What needs to be done:
Spot every line with the word "rows" and return it.

+++ Dataset content +++

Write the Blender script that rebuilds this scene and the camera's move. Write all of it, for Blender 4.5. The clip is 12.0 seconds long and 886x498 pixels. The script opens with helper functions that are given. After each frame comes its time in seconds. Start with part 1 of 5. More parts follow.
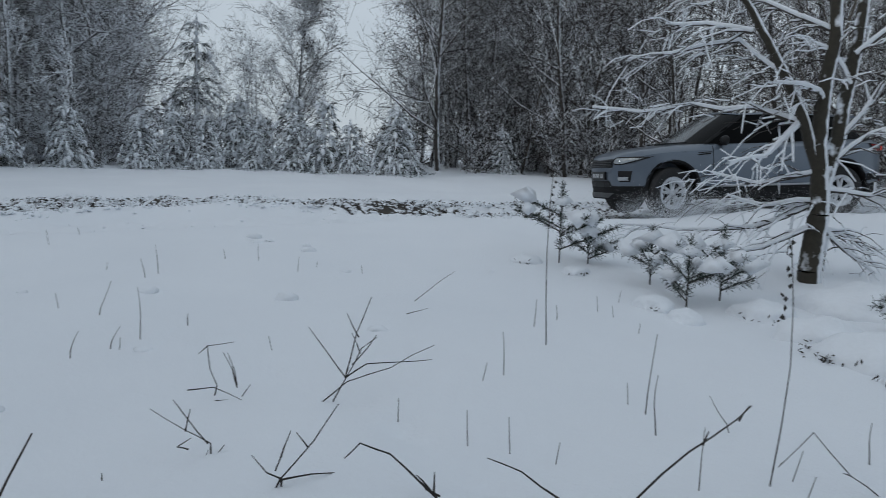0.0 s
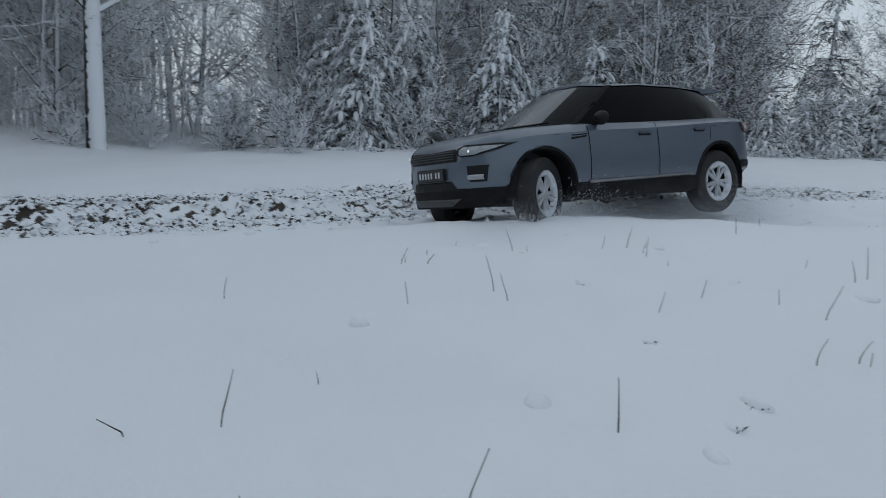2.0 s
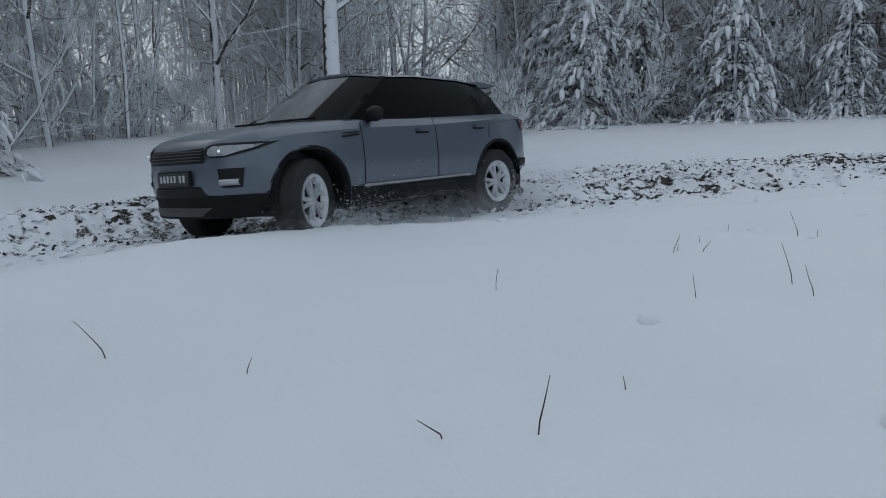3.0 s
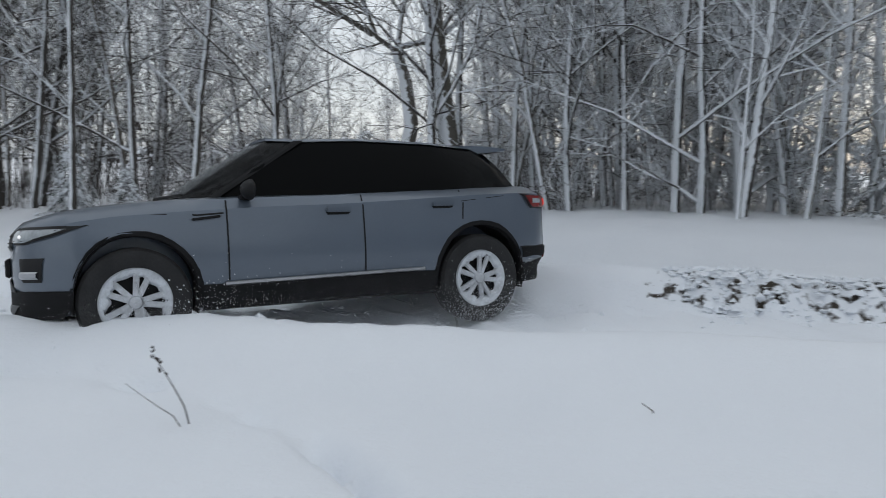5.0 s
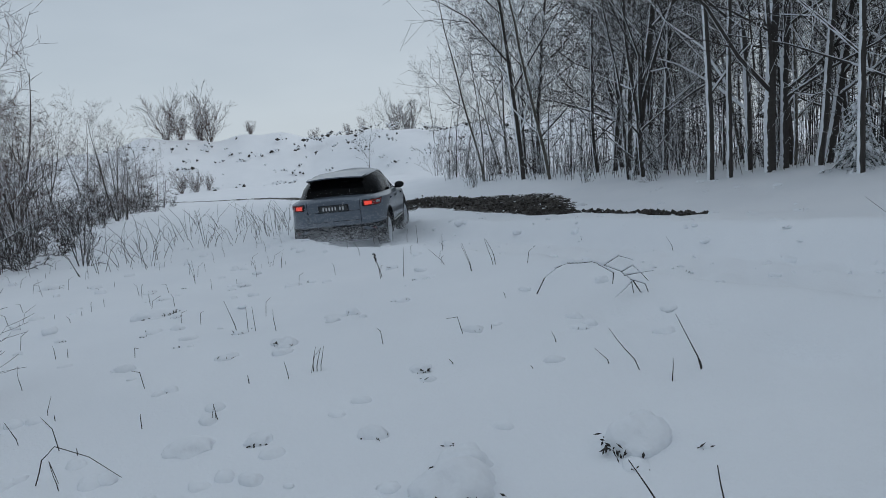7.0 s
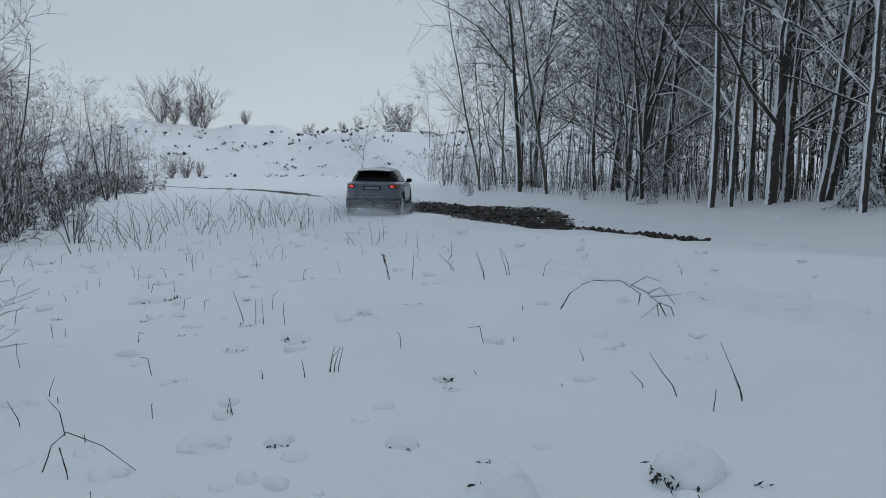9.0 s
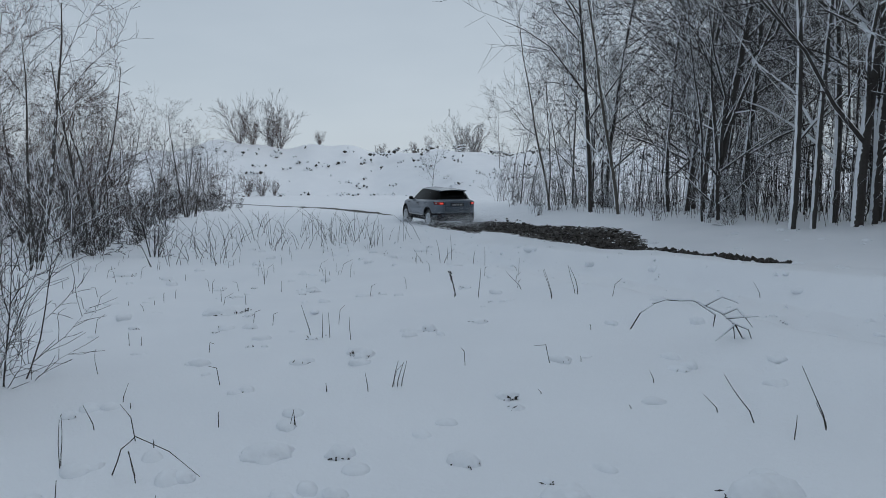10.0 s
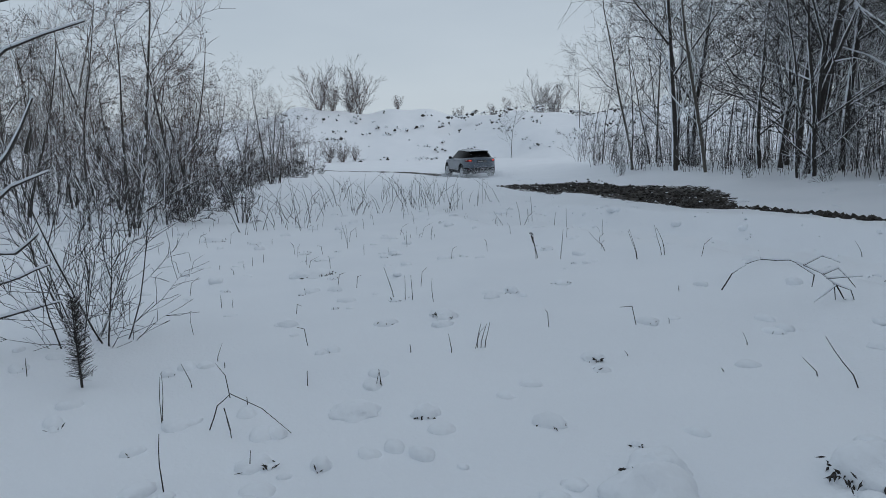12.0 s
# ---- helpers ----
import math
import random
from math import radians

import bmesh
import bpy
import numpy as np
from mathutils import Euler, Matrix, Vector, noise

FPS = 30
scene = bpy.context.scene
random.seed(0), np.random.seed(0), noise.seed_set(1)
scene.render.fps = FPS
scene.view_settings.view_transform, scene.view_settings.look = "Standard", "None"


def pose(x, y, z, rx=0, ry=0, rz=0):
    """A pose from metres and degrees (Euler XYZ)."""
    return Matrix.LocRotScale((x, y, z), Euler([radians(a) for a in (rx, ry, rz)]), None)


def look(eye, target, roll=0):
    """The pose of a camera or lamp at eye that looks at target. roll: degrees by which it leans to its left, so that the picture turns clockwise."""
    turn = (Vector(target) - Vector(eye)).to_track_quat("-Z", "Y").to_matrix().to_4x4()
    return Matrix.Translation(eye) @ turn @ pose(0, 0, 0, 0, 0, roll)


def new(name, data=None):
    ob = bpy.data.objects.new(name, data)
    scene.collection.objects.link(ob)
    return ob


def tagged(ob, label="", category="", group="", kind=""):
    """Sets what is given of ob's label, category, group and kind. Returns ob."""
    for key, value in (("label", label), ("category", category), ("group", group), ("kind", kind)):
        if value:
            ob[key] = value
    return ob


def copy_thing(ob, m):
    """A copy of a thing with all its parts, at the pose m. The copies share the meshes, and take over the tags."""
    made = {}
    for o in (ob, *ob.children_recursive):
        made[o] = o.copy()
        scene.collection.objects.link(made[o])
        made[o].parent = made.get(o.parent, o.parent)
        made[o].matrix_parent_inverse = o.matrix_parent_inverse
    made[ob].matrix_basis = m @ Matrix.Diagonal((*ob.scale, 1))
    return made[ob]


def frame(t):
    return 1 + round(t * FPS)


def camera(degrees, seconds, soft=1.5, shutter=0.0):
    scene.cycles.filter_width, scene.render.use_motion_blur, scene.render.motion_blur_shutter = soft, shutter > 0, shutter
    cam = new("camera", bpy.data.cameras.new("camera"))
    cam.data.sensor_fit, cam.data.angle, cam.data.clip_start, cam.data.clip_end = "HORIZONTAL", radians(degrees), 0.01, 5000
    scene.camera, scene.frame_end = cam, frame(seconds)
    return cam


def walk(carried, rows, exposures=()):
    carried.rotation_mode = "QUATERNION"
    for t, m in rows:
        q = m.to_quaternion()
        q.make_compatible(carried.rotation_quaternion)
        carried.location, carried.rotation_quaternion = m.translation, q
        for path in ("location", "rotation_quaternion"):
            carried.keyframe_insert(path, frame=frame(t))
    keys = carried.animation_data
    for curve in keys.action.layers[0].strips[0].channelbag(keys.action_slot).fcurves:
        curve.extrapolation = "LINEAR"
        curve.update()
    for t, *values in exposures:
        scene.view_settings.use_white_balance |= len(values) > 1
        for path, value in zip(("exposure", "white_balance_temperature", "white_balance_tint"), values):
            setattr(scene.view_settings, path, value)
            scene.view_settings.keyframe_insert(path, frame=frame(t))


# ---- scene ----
cam = camera(62.35, 12.0, soft=0.6, shutter=0.08)
# seconds, eye x y z, yaw to the left from +y, pitch, roll
PATH = [
    (0.0, 0.644, 0.725, 1.477, 26.57, -7.59, 1.68),
    (0.5, 0.464, 0.760, 1.465, 50.00, -9.93, 1.37),
    (0.6, 0.419, 0.750, 1.456, 55.27, -10.78, 0.92),
    (0.9, 0.297, 0.658, 1.422, 68.59, -12.37, -0.88),
    (1.0, 0.264, 0.631, 1.420, 67.58, -12.62, -0.67),
    (1.5, 0.121, 0.507, 1.476, 53.73, -11.78, 1.24),
    (1.9, -0.062, 0.339, 1.479, 66.16, -10.70, 2.26),
    (2.0, -0.130, 0.296, 1.475, 70.55, -9.91, 1.59),
    (2.2, -0.233, 0.231, 1.481, 79.74, -8.10, 0.65),
    (2.5, -0.317, 0.151, 1.496, 87.92, -10.12, -0.67),
    (3.0, -0.440, -0.054, 1.502, 86.98, -11.51, -2.01),
    (3.2, -0.501, -0.120, 1.508, 88.26, -11.00, -1.16),
    (4.8, -0.431, 0.305, 1.522, 160.27, -5.39, 2.55),
    (5.1, -0.366, 0.209, 1.539, 182.59, -6.70, 0.00),
    (5.5, -0.399, 0.022, 1.533, 197.59, -6.81, -2.41),
    (5.8, -0.432, -0.137, 1.526, 208.78, -8.57, -3.60),
    (6.0, -0.369, -0.255, 1.521, 220.96, -8.07, -4.41),
    (6.5, -0.283, -0.422, 1.502, 231.10, -7.12, -5.69),
    (7.0, -0.105, -0.529, 1.496, 233.00, -7.55, -5.42),
    (7.2, -0.066, -0.542, 1.492, 233.37, -7.90, -5.26),
    (8.8, 0.214, -0.391, 1.486, 231.46, -9.29, -0.81),
    (9.0, 0.187, -0.390, 1.485, 231.70, -7.11, -0.67),
    (9.5, 0.180, -0.421, 1.469, 235.30, -4.91, -0.46),
    (10.0, 0.212, -0.431, 1.451, 237.09, -5.50, -0.47),
    (10.5, 0.237, -0.446, 1.441, 240.02, -6.88, -1.26),
    (11.0, 0.253, -0.452, 1.435, 241.58, -8.51, -1.60),
    (11.5, 0.254, -0.446, 1.432, 242.23, -8.70, -1.68),
    (12.0, 0.251, -0.435, 1.435, 243.39, -8.25, -1.92),
]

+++

Task result:
def walk(carried, rows, exposures=()):
    for t, m in rows:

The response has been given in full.